— Start of Data excerpts —

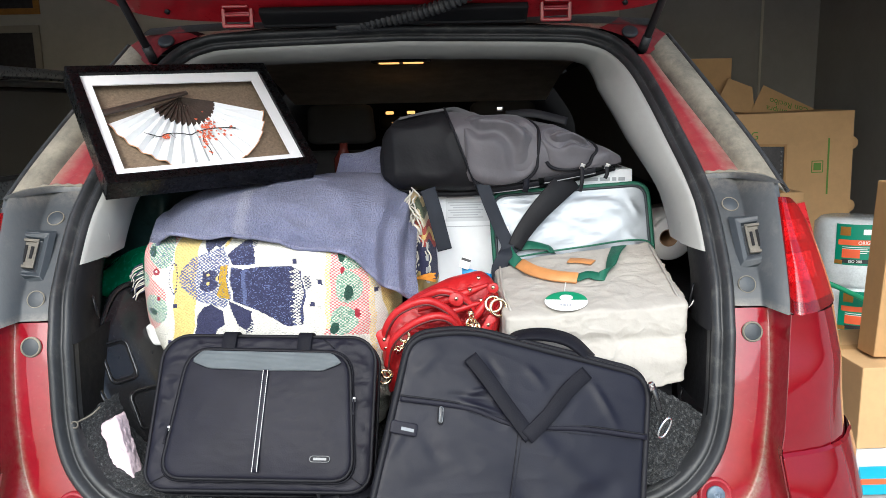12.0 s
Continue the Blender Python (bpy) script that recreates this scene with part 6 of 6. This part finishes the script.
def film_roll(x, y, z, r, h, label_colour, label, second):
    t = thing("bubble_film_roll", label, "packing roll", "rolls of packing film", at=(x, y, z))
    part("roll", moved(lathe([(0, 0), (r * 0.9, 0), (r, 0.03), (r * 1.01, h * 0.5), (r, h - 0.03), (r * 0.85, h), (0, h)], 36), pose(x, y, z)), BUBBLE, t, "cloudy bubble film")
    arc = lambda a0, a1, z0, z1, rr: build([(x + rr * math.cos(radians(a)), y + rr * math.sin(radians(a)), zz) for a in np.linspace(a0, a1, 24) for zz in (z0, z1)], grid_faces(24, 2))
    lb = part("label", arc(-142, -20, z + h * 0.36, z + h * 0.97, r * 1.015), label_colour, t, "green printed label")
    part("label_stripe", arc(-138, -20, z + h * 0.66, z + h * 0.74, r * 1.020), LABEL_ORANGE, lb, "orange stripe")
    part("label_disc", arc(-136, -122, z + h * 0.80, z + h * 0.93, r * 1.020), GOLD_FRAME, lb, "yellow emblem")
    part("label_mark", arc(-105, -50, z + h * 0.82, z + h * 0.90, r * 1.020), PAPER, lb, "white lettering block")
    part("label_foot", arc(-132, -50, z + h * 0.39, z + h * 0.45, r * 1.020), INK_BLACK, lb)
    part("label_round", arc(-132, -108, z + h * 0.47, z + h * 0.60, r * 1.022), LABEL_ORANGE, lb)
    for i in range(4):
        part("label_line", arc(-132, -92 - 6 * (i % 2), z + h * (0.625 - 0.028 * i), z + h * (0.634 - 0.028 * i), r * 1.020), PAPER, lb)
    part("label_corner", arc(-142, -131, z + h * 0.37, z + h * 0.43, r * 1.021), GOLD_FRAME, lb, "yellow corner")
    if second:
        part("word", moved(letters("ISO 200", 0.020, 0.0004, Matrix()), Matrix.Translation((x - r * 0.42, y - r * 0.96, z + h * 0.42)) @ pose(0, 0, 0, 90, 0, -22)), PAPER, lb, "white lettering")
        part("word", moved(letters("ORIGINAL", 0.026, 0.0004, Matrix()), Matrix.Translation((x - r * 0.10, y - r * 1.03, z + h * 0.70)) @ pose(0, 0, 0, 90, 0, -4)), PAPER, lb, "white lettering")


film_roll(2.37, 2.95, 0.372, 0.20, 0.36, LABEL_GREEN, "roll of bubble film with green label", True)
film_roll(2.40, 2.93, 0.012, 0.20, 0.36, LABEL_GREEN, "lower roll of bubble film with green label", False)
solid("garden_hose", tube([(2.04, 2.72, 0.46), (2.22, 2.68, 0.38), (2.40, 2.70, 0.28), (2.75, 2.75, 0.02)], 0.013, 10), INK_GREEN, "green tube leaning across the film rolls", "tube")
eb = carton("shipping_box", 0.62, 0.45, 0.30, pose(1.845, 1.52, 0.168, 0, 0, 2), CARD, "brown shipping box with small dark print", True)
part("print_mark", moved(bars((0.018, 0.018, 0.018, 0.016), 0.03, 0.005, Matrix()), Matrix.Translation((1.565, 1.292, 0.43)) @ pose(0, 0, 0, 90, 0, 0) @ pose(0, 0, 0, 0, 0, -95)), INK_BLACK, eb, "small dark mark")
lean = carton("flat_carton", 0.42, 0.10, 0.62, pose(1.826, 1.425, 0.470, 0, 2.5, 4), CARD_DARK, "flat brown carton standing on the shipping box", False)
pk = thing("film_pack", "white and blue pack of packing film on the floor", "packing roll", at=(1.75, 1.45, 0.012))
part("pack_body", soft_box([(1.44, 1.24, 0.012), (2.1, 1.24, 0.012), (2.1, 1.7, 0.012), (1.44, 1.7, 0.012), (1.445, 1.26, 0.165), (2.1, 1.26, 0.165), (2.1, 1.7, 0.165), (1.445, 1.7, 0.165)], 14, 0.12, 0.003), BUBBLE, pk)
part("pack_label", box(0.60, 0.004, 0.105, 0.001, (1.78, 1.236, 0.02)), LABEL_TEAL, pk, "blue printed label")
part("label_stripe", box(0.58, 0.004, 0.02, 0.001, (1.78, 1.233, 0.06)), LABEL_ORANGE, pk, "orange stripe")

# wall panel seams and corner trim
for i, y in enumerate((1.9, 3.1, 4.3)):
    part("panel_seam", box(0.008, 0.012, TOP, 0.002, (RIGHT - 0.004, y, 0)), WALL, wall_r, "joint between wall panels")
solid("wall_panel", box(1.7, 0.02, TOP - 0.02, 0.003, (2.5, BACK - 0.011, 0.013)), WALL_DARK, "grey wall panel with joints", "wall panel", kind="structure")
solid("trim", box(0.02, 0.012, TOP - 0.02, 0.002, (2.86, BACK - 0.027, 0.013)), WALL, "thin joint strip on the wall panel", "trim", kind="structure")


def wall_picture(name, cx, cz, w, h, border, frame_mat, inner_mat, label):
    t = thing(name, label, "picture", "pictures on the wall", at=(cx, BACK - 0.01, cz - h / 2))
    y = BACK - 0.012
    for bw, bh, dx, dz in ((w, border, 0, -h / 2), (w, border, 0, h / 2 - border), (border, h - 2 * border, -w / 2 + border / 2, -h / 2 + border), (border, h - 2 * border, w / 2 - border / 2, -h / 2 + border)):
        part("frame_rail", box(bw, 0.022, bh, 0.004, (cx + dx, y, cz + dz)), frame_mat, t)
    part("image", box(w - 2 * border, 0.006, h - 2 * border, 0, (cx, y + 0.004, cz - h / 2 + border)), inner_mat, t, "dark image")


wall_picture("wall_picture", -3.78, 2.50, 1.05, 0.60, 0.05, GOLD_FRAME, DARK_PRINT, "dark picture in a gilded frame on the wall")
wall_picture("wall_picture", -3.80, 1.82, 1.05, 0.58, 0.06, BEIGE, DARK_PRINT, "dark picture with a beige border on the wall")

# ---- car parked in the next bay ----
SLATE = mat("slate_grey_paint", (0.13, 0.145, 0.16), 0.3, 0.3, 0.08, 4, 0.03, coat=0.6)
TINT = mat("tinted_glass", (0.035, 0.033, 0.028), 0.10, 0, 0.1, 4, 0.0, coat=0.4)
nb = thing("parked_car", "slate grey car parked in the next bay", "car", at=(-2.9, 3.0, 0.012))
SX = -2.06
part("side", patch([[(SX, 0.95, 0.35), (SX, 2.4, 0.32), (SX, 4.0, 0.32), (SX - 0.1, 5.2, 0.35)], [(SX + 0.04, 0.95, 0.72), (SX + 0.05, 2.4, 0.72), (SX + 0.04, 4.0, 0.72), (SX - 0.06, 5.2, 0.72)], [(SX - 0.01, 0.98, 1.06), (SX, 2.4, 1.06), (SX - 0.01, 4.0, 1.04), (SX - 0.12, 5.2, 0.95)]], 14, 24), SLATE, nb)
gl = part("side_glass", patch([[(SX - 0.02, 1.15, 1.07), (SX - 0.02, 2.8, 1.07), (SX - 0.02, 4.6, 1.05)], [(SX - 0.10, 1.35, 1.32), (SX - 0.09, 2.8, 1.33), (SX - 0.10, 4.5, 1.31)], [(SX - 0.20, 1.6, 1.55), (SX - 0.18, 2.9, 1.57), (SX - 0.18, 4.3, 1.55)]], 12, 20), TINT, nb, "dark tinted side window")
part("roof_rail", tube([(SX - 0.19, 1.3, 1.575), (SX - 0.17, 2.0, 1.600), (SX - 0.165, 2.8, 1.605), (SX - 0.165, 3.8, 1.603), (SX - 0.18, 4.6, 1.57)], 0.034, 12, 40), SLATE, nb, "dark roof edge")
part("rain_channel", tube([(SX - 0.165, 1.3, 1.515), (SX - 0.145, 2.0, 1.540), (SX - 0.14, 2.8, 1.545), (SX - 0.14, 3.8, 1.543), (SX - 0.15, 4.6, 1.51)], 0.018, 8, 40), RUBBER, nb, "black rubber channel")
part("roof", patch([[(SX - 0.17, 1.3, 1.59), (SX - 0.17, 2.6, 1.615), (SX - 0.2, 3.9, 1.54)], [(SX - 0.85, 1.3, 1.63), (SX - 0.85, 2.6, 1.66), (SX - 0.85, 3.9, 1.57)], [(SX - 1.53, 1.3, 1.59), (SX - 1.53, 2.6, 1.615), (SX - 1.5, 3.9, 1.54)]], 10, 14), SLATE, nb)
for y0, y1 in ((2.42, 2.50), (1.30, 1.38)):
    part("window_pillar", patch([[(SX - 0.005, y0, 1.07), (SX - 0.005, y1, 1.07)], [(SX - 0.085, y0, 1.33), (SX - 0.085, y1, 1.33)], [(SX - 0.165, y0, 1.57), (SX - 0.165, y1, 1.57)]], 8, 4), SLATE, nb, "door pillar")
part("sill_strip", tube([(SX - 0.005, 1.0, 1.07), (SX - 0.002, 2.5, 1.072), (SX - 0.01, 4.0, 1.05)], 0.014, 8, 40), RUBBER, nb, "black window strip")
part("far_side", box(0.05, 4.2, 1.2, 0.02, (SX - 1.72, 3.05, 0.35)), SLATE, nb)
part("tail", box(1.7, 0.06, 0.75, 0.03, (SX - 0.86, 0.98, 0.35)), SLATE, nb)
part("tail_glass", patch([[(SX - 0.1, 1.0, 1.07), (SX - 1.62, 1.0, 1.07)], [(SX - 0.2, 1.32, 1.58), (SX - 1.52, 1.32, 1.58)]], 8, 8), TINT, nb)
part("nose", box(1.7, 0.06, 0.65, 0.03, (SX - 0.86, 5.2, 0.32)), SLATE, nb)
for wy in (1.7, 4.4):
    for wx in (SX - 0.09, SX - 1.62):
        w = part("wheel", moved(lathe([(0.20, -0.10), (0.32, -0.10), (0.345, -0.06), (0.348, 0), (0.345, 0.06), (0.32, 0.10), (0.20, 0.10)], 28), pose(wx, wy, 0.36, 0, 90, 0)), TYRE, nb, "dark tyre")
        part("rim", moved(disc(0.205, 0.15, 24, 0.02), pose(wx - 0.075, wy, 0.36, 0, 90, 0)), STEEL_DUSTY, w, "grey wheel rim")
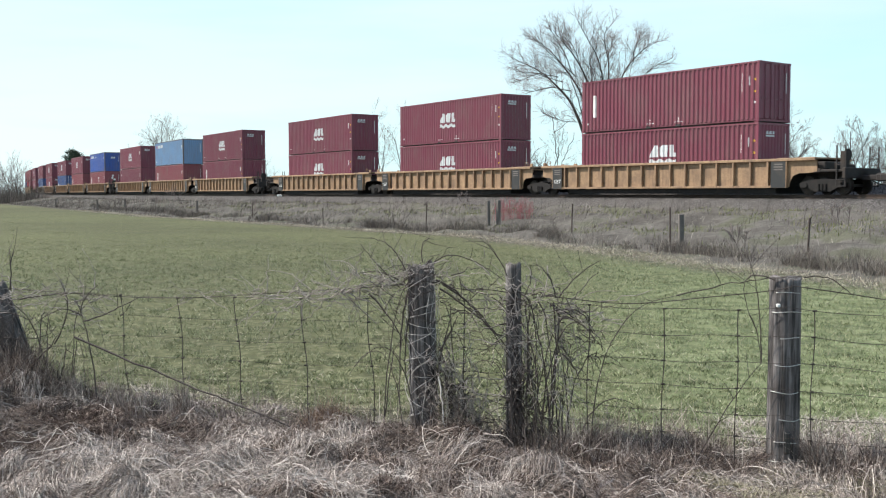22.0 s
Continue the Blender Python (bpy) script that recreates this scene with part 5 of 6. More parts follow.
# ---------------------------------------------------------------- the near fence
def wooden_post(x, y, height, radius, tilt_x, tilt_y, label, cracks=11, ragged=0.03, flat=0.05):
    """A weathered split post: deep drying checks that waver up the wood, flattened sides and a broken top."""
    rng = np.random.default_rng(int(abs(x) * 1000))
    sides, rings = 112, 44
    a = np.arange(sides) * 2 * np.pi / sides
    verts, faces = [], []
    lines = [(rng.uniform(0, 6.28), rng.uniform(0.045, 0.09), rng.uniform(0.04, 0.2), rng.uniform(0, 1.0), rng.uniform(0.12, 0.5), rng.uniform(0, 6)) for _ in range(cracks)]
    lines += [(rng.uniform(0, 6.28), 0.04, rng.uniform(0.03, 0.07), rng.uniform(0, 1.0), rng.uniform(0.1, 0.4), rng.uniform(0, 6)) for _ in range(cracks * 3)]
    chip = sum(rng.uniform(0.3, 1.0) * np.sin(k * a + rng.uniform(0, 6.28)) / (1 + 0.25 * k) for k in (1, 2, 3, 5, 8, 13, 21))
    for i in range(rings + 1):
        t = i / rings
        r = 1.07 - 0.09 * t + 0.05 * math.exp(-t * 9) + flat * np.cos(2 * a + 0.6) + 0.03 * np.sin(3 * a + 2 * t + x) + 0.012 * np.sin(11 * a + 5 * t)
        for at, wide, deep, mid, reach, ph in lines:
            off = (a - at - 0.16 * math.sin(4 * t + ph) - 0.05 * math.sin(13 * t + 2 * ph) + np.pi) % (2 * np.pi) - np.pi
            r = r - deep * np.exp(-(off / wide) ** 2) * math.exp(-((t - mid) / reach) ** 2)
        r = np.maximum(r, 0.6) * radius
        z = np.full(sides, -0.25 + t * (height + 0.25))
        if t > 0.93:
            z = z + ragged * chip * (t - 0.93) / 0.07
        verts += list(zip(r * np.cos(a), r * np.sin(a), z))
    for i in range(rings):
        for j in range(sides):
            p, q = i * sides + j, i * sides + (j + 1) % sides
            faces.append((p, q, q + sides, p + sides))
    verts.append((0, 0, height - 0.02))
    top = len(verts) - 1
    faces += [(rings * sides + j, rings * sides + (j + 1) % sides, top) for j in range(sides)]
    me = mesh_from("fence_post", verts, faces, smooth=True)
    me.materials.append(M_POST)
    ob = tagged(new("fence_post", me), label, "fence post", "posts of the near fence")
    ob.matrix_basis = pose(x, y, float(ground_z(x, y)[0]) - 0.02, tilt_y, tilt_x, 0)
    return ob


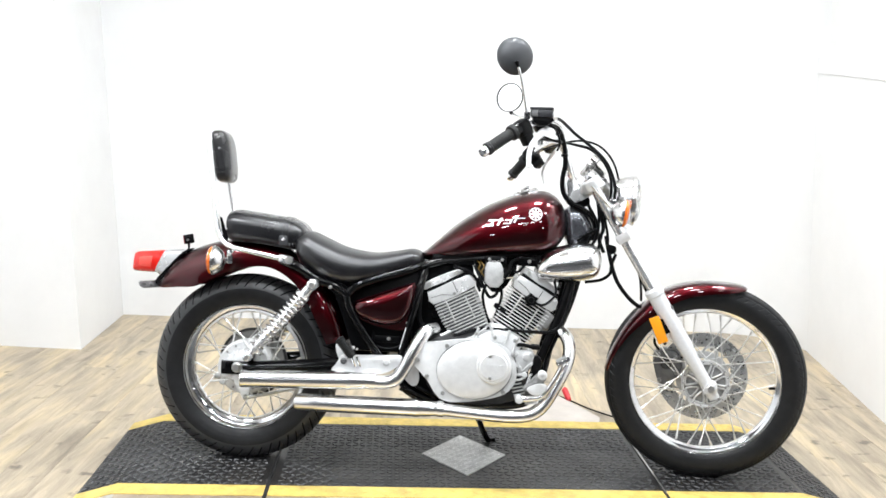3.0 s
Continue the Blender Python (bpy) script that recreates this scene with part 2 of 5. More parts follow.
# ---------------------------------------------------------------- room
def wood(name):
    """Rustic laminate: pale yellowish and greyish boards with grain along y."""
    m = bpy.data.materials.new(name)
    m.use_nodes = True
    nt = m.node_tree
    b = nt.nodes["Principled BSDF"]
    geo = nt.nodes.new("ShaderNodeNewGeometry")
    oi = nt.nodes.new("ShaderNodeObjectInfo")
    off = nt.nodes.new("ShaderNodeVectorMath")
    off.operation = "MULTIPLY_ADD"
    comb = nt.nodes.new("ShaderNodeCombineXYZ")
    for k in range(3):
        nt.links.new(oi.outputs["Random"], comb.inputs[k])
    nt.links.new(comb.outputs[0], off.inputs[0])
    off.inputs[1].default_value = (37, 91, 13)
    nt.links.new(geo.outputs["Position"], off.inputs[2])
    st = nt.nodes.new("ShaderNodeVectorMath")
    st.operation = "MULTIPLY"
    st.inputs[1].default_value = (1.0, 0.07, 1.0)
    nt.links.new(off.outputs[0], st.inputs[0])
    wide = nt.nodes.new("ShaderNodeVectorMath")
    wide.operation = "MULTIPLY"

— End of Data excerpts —

• Requirements:
Collect each line holding the string "recreates".

• Result of the task:
Continue the Blender Python (bpy) script that recreates this scene with part 6 of 6. This part finishes the script.
Continue the Blender Python (bpy) script that recreates this scene with part 5 of 6. More parts follow.
Continue the Blender Python (bpy) script that recreates this scene with part 2 of 5. More parts follow.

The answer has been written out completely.